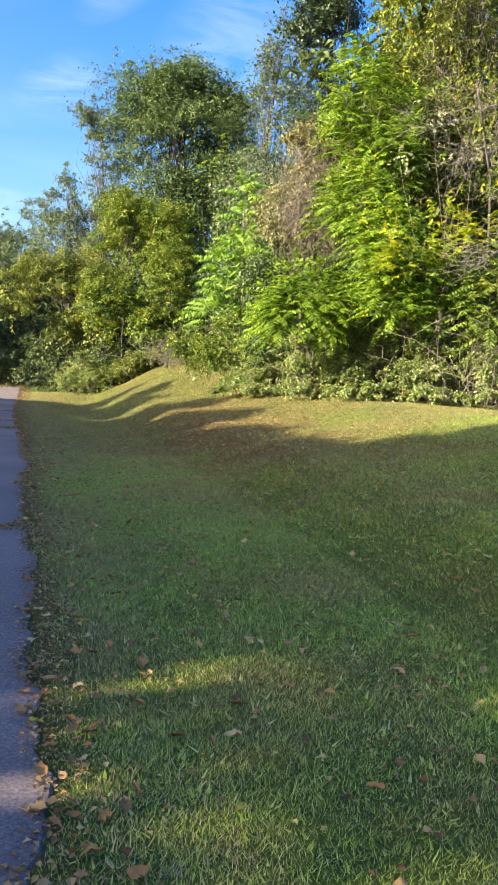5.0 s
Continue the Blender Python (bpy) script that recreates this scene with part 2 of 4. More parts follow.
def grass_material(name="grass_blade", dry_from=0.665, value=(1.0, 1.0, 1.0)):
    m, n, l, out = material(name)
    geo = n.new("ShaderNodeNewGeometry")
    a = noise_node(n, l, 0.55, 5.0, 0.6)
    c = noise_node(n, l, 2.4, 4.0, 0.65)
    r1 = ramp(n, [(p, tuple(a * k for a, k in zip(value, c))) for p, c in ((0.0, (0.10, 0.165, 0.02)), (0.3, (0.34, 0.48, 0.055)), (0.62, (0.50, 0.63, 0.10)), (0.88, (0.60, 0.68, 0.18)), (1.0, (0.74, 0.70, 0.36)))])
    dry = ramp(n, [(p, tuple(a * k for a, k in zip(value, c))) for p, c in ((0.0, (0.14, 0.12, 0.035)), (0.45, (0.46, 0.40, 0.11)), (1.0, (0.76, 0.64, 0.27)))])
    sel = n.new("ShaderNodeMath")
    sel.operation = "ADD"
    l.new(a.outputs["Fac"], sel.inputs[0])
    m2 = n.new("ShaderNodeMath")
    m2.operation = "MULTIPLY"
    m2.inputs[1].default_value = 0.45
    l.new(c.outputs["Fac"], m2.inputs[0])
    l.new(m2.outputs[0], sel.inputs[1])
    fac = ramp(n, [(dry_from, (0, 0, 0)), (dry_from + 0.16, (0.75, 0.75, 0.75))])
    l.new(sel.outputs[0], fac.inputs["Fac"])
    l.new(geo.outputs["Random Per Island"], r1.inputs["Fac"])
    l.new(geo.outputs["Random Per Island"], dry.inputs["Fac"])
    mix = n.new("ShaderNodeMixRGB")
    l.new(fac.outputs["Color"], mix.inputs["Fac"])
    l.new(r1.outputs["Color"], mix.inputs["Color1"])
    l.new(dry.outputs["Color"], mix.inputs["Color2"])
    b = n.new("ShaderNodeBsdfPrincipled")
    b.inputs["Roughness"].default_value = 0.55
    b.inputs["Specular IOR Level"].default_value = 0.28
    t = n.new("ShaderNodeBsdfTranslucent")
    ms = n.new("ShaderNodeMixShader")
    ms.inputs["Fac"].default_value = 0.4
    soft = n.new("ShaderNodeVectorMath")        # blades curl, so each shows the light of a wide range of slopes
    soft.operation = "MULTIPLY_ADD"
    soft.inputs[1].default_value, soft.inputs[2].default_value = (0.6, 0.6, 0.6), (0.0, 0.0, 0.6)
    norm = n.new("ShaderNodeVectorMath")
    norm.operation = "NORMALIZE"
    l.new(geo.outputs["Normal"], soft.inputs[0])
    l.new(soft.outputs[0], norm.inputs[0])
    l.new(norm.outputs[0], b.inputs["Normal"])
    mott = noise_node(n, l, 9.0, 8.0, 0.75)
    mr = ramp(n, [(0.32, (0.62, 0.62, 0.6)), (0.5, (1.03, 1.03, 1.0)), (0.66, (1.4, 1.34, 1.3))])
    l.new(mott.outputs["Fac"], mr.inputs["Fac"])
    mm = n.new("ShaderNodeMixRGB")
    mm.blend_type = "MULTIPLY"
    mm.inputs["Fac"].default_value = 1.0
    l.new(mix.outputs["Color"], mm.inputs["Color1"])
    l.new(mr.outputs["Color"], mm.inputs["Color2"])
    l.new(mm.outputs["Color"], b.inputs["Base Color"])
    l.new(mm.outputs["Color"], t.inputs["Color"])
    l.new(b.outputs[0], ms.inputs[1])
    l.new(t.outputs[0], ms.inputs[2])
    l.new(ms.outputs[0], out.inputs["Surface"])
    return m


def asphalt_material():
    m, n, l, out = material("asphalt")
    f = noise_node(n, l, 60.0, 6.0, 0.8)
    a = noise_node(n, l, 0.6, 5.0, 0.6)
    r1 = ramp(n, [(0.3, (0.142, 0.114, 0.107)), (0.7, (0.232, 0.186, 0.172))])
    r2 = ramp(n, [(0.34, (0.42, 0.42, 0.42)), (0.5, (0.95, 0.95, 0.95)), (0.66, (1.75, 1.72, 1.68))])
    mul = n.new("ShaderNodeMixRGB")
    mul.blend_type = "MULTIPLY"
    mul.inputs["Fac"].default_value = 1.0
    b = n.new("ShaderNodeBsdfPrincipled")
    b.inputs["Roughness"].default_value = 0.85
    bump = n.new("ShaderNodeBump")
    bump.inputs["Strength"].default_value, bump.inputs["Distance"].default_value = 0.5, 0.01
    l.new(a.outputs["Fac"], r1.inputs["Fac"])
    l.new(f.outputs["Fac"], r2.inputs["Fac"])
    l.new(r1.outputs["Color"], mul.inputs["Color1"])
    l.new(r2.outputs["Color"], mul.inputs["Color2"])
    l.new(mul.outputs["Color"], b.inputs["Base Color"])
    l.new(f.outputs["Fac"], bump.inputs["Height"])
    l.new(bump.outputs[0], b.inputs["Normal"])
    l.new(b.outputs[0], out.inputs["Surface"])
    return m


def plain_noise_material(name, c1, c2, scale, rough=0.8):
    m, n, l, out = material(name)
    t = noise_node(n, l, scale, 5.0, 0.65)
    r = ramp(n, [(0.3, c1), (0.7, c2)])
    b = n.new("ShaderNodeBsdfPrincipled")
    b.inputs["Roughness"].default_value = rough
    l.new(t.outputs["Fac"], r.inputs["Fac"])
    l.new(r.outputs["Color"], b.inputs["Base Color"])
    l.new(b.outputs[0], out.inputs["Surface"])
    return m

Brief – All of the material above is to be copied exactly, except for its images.

Task answer –
5.0 s
Continue the Blender Python (bpy) script that recreates this scene with part 2 of 4. More parts follow.
def grass_material(name="grass_blade", dry_from=0.665, value=(1.0, 1.0, 1.0)):
    m, n, l, out = material(name)
    geo = n.new("ShaderNodeNewGeometry")
    a = noise_node(n, l, 0.55, 5.0, 0.6)
    c = noise_node(n, l, 2.4, 4.0, 0.65)
    r1 = ramp(n, [(p, tuple(a * k for a, k in zip(value, c))) for p, c in ((0.0, (0.10, 0.165, 0.02)), (0.3, (0.34, 0.48, 0.055)), (0.62, (0.50, 0.63, 0.10)), (0.88, (0.60, 0.68, 0.18)), (1.0, (0.74, 0.70, 0.36)))])
    dry = ramp(n, [(p, tuple(a * k for a, k in zip(value, c))) for p, c in ((0.0, (0.14, 0.12, 0.035)), (0.45, (0.46, 0.40, 0.11)), (1.0, (0.76, 0.64, 0.27)))])
    sel = n.new("ShaderNodeMath")
    sel.operation = "ADD"
    l.new(a.outputs["Fac"], sel.inputs[0])
    m2 = n.new("ShaderNodeMath")
    m2.operation = "MULTIPLY"
    m2.inputs[1].default_value = 0.45
    l.new(c.outputs["Fac"], m2.inputs[0])
    l.new(m2.outputs[0], sel.inputs[1])
    fac = ramp(n, [(dry_from, (0, 0, 0)), (dry_from + 0.16, (0.75, 0.75, 0.75))])
    l.new(sel.outputs[0], fac.inputs["Fac"])
    l.new(geo.outputs["Random Per Island"], r1.inputs["Fac"])
    l.new(geo.outputs["Random Per Island"], dry.inputs["Fac"])
    mix = n.new("ShaderNodeMixRGB")
    l.new(fac.outputs["Color"], mix.inputs["Fac"])
    l.new(r1.outputs["Color"], mix.inputs["Color1"])
    l.new(dry.outputs["Color"], mix.inputs["Color2"])
    b = n.new("ShaderNodeBsdfPrincipled")
    b.inputs["Roughness"].default_value = 0.55
    b.inputs["Specular IOR Level"].default_value = 0.28
    t = n.new("ShaderNodeBsdfTranslucent")
    ms = n.new("ShaderNodeMixShader")
    ms.inputs["Fac"].default_value = 0.4
    soft = n.new("ShaderNodeVectorMath")        # blades curl, so each shows the light of a wide range of slopes
    soft.operation = "MULTIPLY_ADD"
    soft.inputs[1].default_value, soft.inputs[2].default_value = (0.6, 0.6, 0.6), (0.0, 0.0, 0.6)
    norm = n.new("ShaderNodeVectorMath")
    norm.operation = "NORMALIZE"
    l.new(geo.outputs["Normal"], soft.inputs[0])
    l.new(soft.outputs[0], norm.inputs[0])
    l.new(norm.outputs[0], b.inputs["Normal"])
    mott = noise_node(n, l, 9.0, 8.0, 0.75)
    mr = ramp(n, [(0.32, (0.62, 0.62, 0.6)), (0.5, (1.03, 1.03, 1.0)), (0.66, (1.4, 1.34, 1.3))])
    l.new(mott.outputs["Fac"], mr.inputs["Fac"])
    mm = n.new("ShaderNodeMixRGB")
    mm.blend_type = "MULTIPLY"
    mm.inputs["Fac"].default_value = 1.0
    l.new(mix.outputs["Color"], mm.inputs["Color1"])
    l.new(mr.outputs["Color"], mm.inputs["Color2"])
    l.new(mm.outputs["Color"], b.inputs["Base Color"])
    l.new(mm.outputs["Color"], t.inputs["Color"])
    l.new(b.outputs[0], ms.inputs[1])
    l.new(t.outputs[0], ms.inputs[2])
    l.new(ms.outputs[0], out.inputs["Surface"])
    return m


def asphalt_material():
    m, n, l, out = material("asphalt")
    f = noise_node(n, l, 60.0, 6.0, 0.8)
    a = noise_node(n, l, 0.6, 5.0, 0.6)
    r1 = ramp(n, [(0.3, (0.142, 0.114, 0.107)), (0.7, (0.232, 0.186, 0.172))])
    r2 = ramp(n, [(0.34, (0.42, 0.42, 0.42)), (0.5, (0.95, 0.95, 0.95)), (0.66, (1.75, 1.72, 1.68))])
    mul = n.new("ShaderNodeMixRGB")
    mul.blend_type = "MULTIPLY"
    mul.inputs["Fac"].default_value = 1.0
    b = n.new("ShaderNodeBsdfPrincipled")
    b.inputs["Roughness"].default_value = 0.85
    bump = n.new("ShaderNodeBump")
    bump.inputs["Strength"].default_value, bump.inputs["Distance"].default_value = 0.5, 0.01
    l.new(a.outputs["Fac"], r1.inputs["Fac"])
    l.new(f.outputs["Fac"], r2.inputs["Fac"])
    l.new(r1.outputs["Color"], mul.inputs["Color1"])
    l.new(r2.outputs["Color"], mul.inputs["Color2"])
    l.new(mul.outputs["Color"], b.inputs["Base Color"])
    l.new(f.outputs["Fac"], bump.inputs["Height"])
    l.new(bump.outputs[0], b.inputs["Normal"])
    l.new(b.outputs[0], out.inputs["Surface"])
    return m


def plain_noise_material(name, c1, c2, scale, rough=0.8):
    m, n, l, out = material(name)
    t = noise_node(n, l, scale, 5.0, 0.65)
    r = ramp(n, [(0.3, c1), (0.7, c2)])
    b = n.new("ShaderNodeBsdfPrincipled")
    b.inputs["Roughness"].default_value = rough
    l.new(t.outputs["Fac"], r.inputs["Fac"])
    l.new(r.outputs["Color"], b.inputs["Base Color"])
    l.new(b.outputs[0], out.inputs["Surface"])
    return m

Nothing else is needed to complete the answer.